Carpe hærfest, friends. Or hærfest diem? Anyway, harvest the day! - ∞
Regarding Quintus Horatius Flaccus (65–8 BCE)
Horace is widely considered one of Rome’s greatest lyric poets. His works continue to be studied and enjoyed for their witty observations on life, timeless wisdom, and masterful use of language. He is particularly known for his Odes, a collection of short poems that explore themes of love, friendship, philosophy, and politics, but he was also known to have a spry sense of humor.
While scholars have long studied Horace’s four books of Odes, Down the Rabbit Hole has recently uncovered several previously unknown works that reveal a side of the poet rarely discussed in classical circles. While Horace gave us “carpe diem“ and timeless wisdom about mortality, these newly discovered works reveal a fixation with Roman daily life:
Ode I.38b - “De Toga Adhuc Umida” (”On the Toga Still Damp”) A meditation on the philosophical implications of doing laundry the night before an important Senate meeting.

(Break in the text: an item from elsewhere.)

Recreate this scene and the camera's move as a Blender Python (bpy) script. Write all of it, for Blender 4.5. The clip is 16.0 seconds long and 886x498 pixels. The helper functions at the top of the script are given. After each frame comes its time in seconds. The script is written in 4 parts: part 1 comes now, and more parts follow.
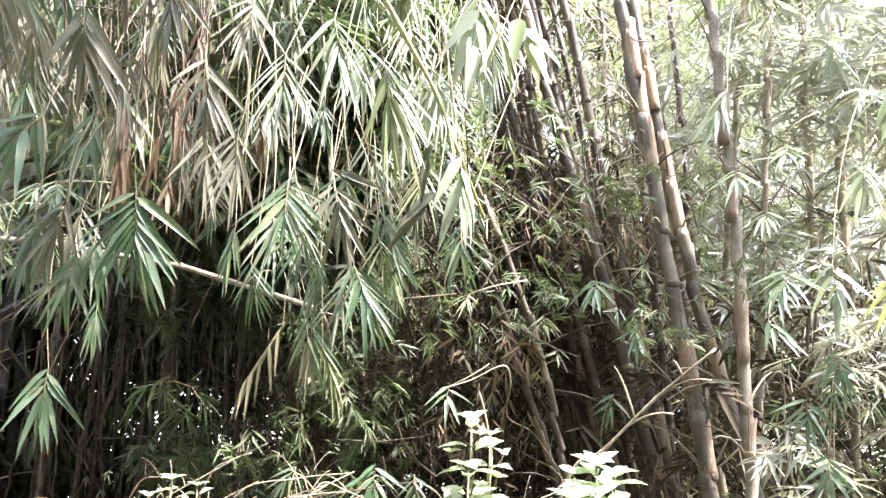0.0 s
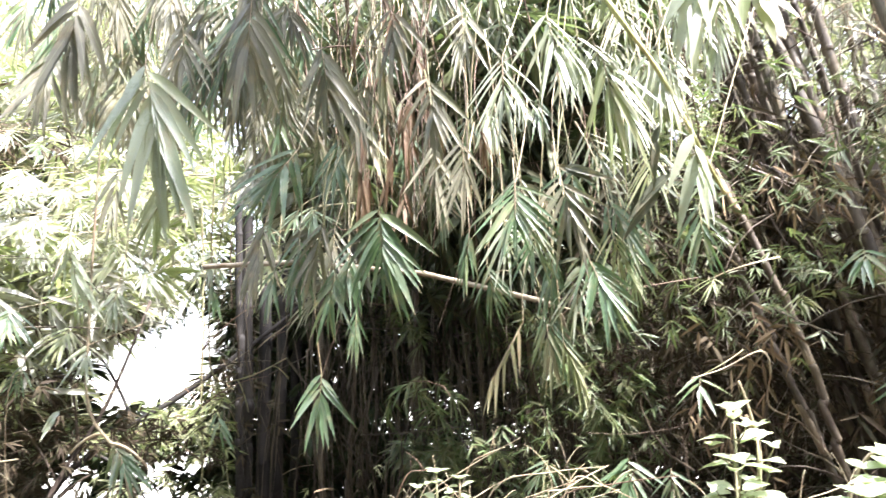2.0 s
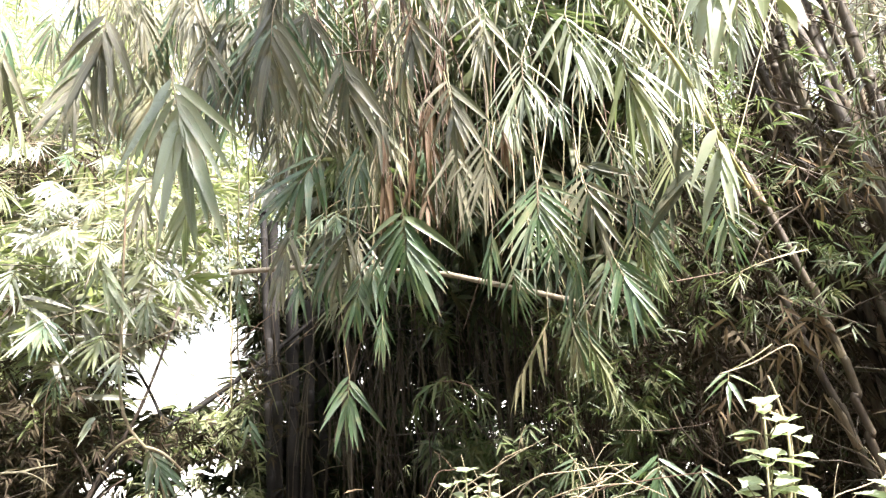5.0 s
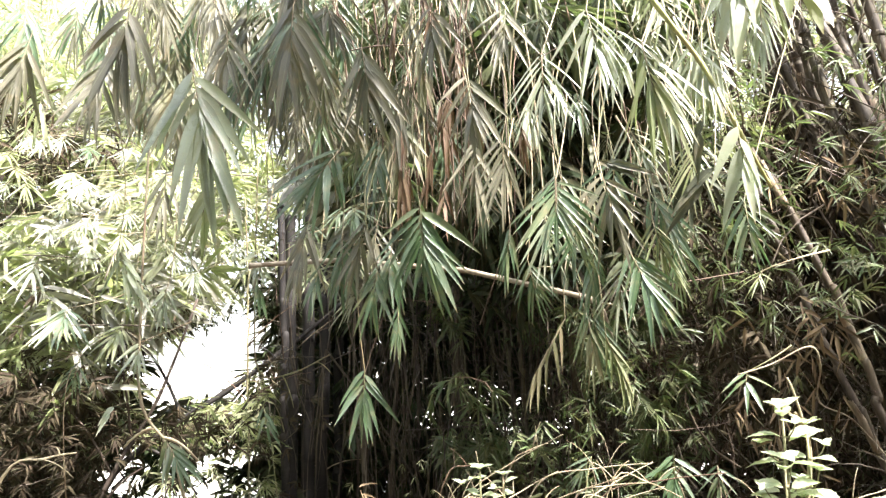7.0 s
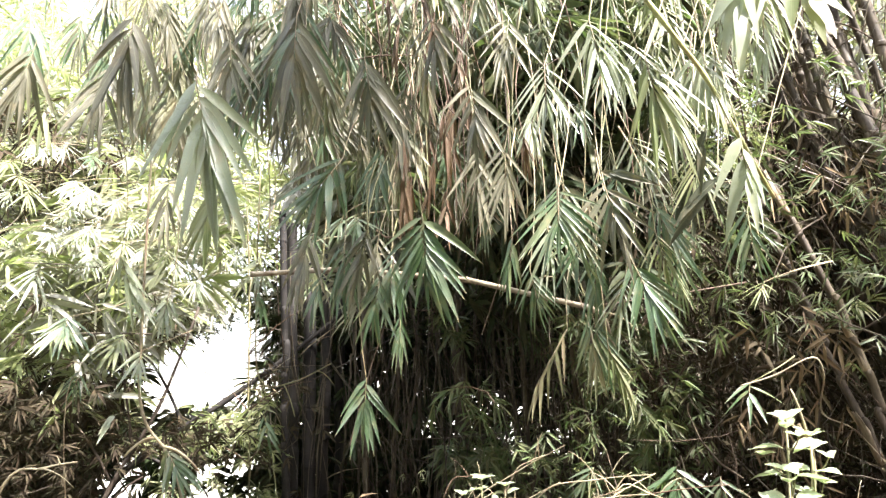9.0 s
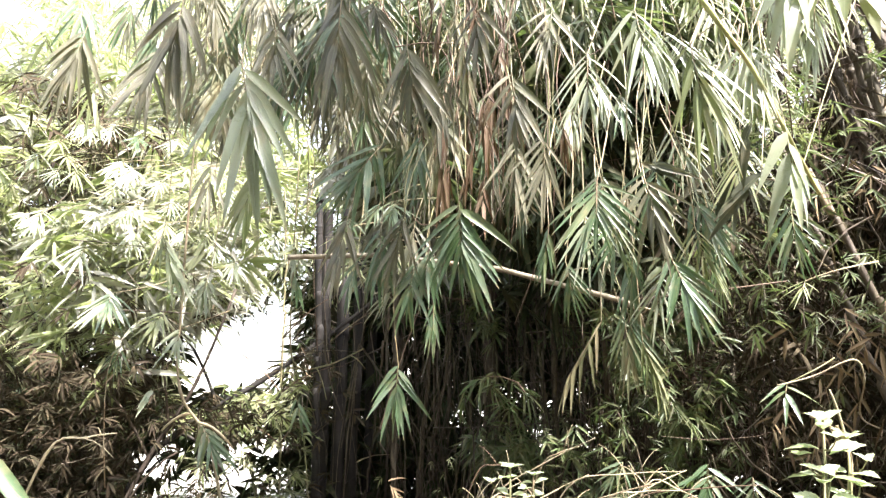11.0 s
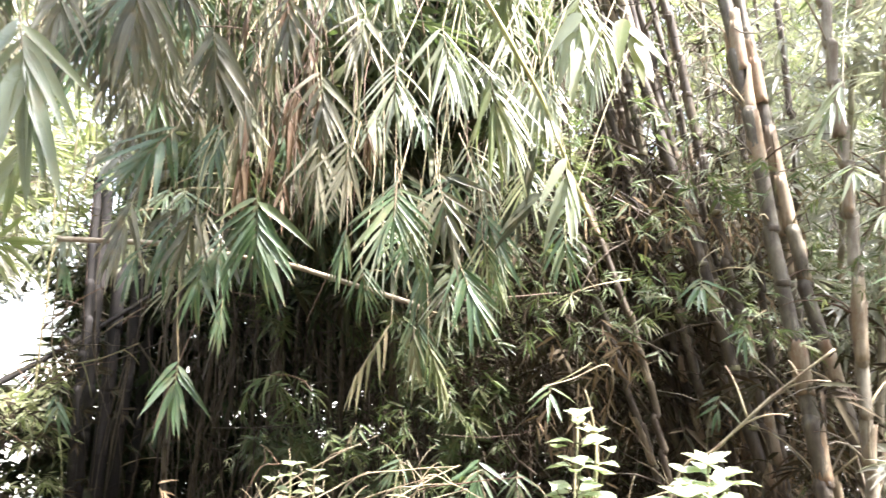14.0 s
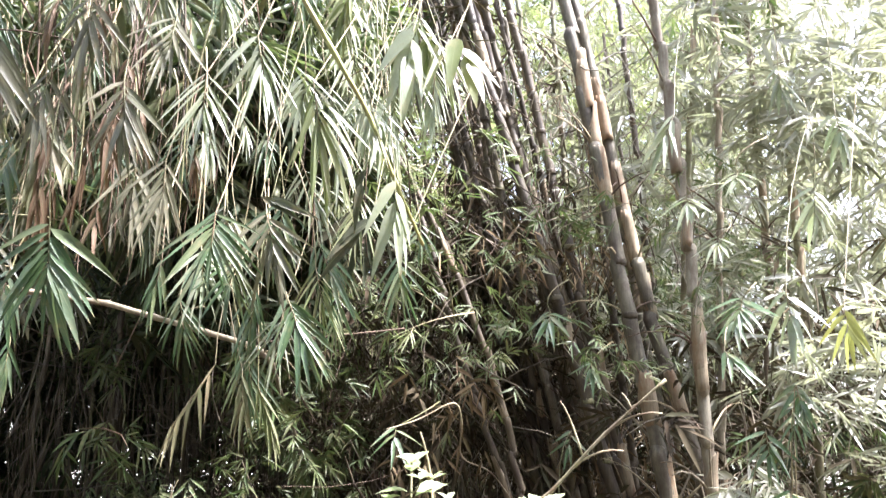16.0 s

Ode II.14f - “De Longa Linea Ad Vomitarium” (”Regarding the Long Line at the Vomitarium”) In which Horace questions Roman engineering priorities during an ambitious feast.
Ode III.27r - “De Illo Qui Ventrem Dimisit Durante Tragoedia Sophoclis” (”On He Who Released Wind During the Sophocles Tragedy”) A cautionary tale about lentils and amphitheater acoustics.
Ode I.17w - “De Frustatione Togae Longae Cum Necessitates Corporis Urgeant” (Regarding the Toga When Nature Urgently Calls”) Six yards of wool, zero practical design considerations, one very urgent situation.
Ode IV.8k - “De Portia, Femina Superba Capillorum Brevium Quae Semper Rogat ‘Possum Loqui Cum Praeposito?’”(”Regarding Portia, the Entitled Woman of Short Hair Who Always Must “Speak to the Manager?’”) Before “Karen” there was Portia, terrorizing Forum merchants since 12 BCE.